Coba bayangkan dunia kampus kita sebagai reality show:
Dosen berebut gelar dalam episode Master Researcher Indonesia.
Mahasiswa berlomba-lomba lulus tercepat dalam Skripsi Runway.
-
Joki jurnal tampil di Akademik Idol, menunjukkan keahlian dalam menyulap artikel seadanya menjadi publikasi bereputasi.
Sementara para dekan dan rektor menjadi juri, menilai bukan dari kualitas isi, tetapi dari seberapa sering nama kampus muncul di berita internasional.
Tentu saja, sponsor utama acara ini adalah KPI Akademik dan Lembaga Akreditasi Global. Dan kalau ada skandal, tinggal tekan tombol klarifikasi di media sosial---lalu semua kembali seperti semula.
Di Mana Harapan Itu?
Kini kita bertanya: apakah dunia pendidikan kita sudah benar-benar rusak? Tentu saja tidak. Masih ada dosen-dosen idealis yang rela tidur larut untuk menulis jurnal bermutu. Masih ada mahasiswa yang bersusah payah mengumpulkan data di lapangan.

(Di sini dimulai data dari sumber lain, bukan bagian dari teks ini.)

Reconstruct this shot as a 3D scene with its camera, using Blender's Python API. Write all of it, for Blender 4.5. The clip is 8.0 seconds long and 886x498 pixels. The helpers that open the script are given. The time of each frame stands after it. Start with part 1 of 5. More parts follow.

Masih ada kampus yang menjaga integritas meski tak masuk peringkat apa pun.
Namun mereka seringkali tenggelam dalam kebisingan sistem. Dalam dunia yang lebih menghargai akreditasi daripada akhlak, lebih menghormati ranking internasional daripada relevansi lokal, dan lebih memilih kuantitas daripada kualitas, para idealis menjadi spesies langka.
Akhir Kata: Pendidikan Tinggi, Moral yang Rendah
Dunia pendidikan kita sedang berdiri di persimpangan jalan. Antara menjadi tempat penciptaan peradaban, atau sekadar pabrik gelar dan publikasi. Antara menjadi lumbung ide dan nilai, atau cukup puas menjadi ladang bisnis akademik.